**SUPPLIED MATERIAL**.

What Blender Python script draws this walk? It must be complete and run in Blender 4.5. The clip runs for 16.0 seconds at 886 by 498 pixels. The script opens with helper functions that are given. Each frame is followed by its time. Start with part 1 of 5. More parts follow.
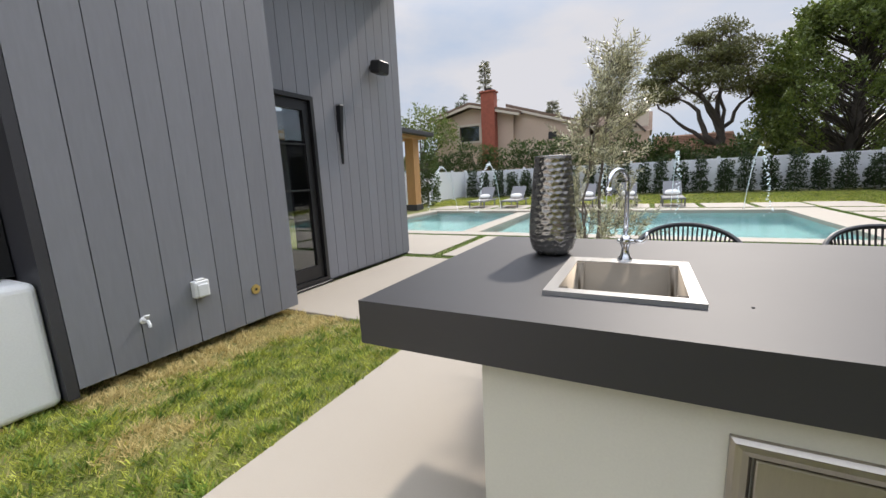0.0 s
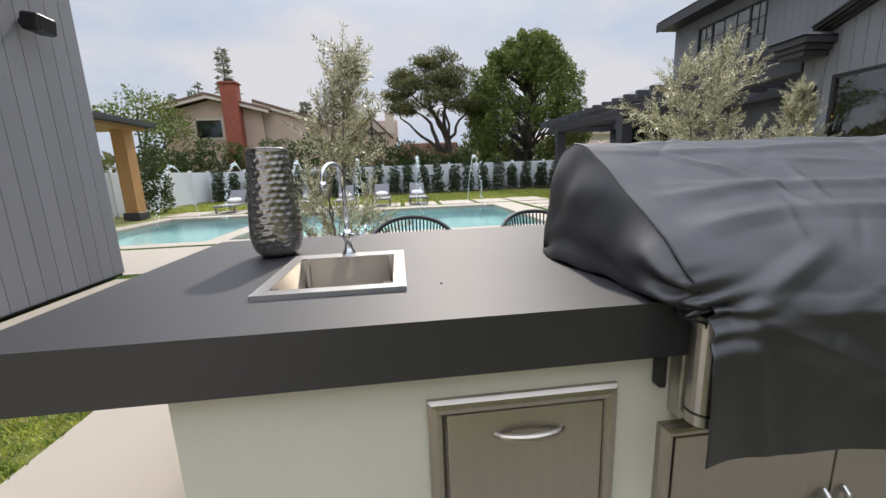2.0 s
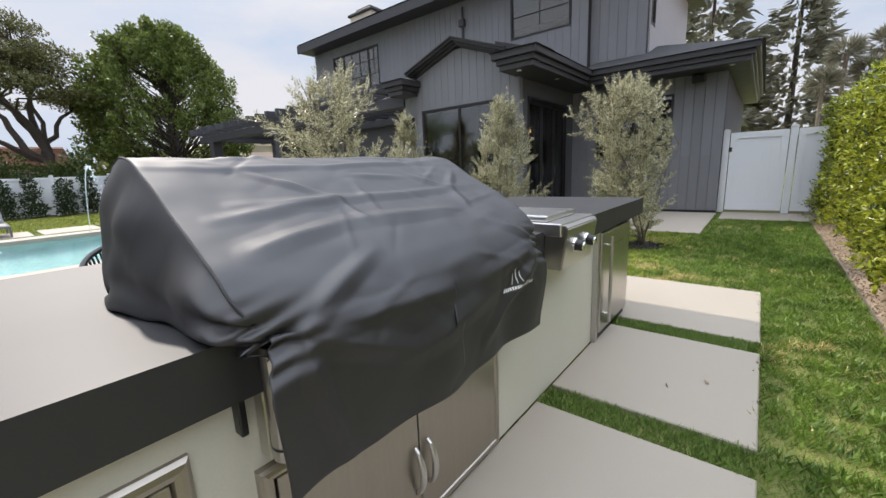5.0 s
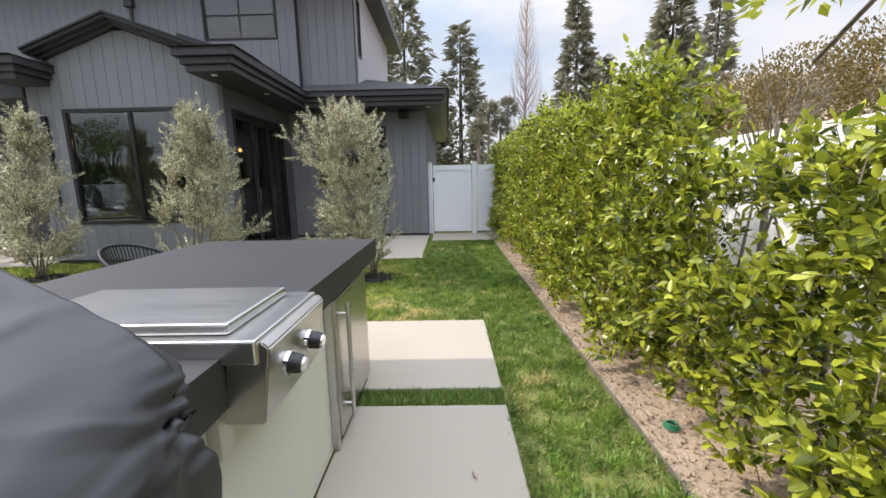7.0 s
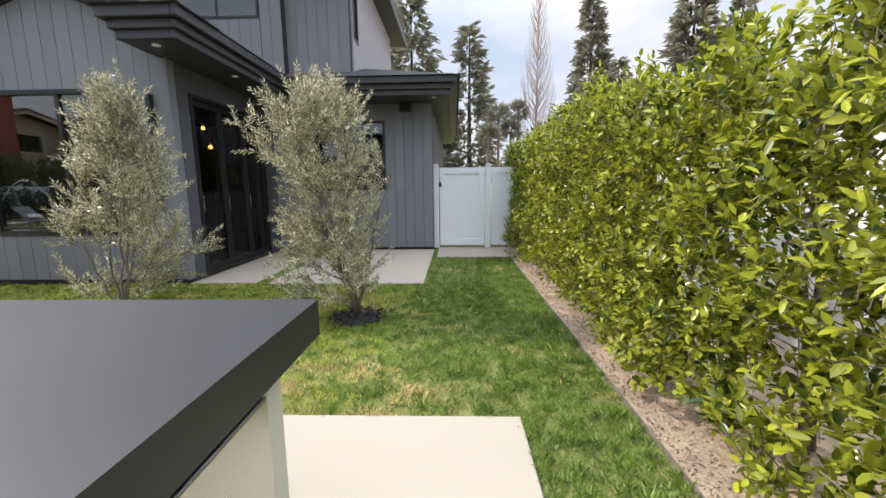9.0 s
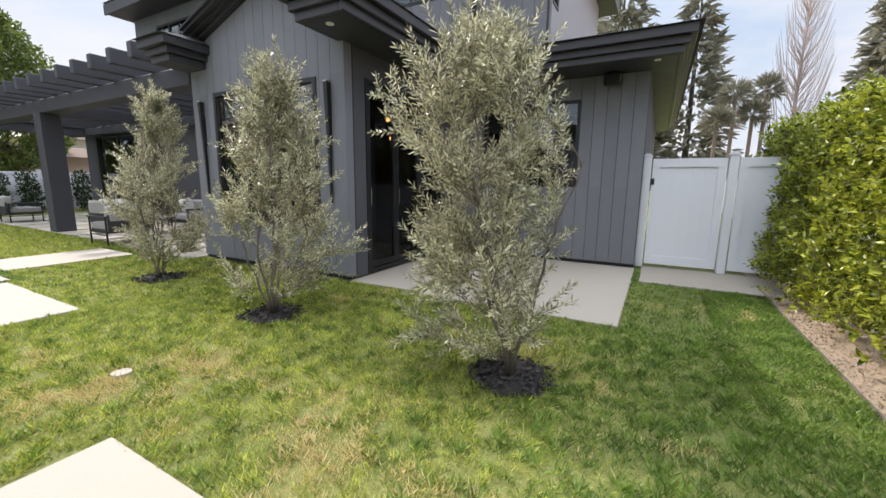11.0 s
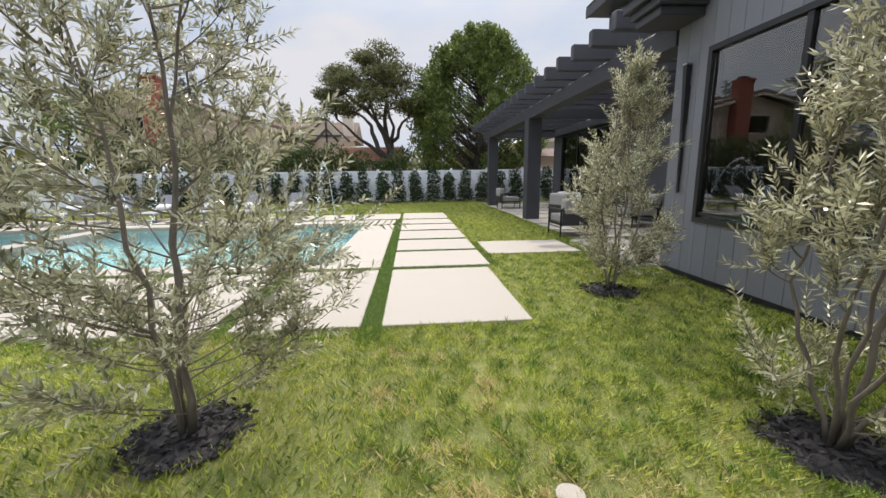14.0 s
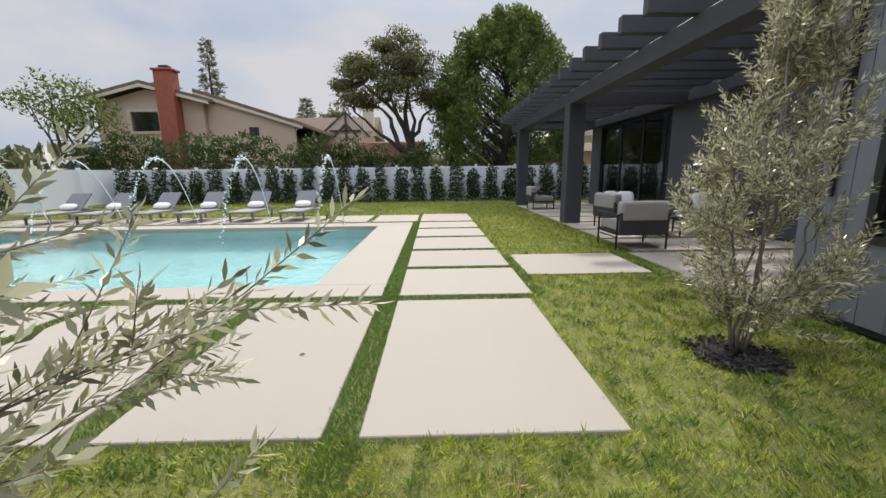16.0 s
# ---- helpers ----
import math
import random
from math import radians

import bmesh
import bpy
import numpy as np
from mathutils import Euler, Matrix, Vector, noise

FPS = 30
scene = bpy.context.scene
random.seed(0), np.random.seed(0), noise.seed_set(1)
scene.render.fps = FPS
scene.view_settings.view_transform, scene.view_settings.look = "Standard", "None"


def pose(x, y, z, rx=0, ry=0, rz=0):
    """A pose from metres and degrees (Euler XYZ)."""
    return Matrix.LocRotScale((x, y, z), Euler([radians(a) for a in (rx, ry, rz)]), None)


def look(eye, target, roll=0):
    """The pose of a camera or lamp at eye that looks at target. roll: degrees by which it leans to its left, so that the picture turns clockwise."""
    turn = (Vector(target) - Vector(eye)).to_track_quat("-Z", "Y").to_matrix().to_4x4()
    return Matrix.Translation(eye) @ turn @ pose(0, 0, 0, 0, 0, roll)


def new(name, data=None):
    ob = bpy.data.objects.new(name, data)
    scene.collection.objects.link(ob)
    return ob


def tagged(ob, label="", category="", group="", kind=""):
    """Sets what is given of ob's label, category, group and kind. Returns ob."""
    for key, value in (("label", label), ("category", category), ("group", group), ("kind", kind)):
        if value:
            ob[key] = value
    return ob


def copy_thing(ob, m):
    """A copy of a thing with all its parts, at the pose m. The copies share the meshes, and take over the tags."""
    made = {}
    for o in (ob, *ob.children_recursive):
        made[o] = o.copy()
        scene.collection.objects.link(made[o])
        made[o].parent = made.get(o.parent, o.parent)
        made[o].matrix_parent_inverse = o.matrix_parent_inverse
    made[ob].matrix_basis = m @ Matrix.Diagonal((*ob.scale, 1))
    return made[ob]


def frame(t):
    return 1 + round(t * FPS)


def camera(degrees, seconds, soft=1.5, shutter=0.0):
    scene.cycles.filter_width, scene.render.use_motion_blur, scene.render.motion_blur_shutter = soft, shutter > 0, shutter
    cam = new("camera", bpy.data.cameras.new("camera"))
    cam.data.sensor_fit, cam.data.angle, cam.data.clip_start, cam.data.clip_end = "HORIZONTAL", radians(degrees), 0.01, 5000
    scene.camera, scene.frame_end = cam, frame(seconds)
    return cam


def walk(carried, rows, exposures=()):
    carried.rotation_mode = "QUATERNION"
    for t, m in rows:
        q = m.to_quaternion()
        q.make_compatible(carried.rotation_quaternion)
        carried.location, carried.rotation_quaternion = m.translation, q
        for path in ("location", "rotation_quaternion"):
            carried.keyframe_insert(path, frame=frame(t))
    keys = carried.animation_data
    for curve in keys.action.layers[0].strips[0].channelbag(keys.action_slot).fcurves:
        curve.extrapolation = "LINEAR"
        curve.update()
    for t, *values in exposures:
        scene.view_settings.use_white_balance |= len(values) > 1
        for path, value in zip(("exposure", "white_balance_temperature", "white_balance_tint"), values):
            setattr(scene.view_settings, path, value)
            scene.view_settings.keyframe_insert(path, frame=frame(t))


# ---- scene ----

**SHORT EXERCISE**. Identify each line of the material where the word "import" shows up, and copy it.

**EXERCISE ANSWER**.
import math
import random
from math import radians
import bmesh
import bpy
import numpy as np
from mathutils import Euler, Matrix, Vector, noise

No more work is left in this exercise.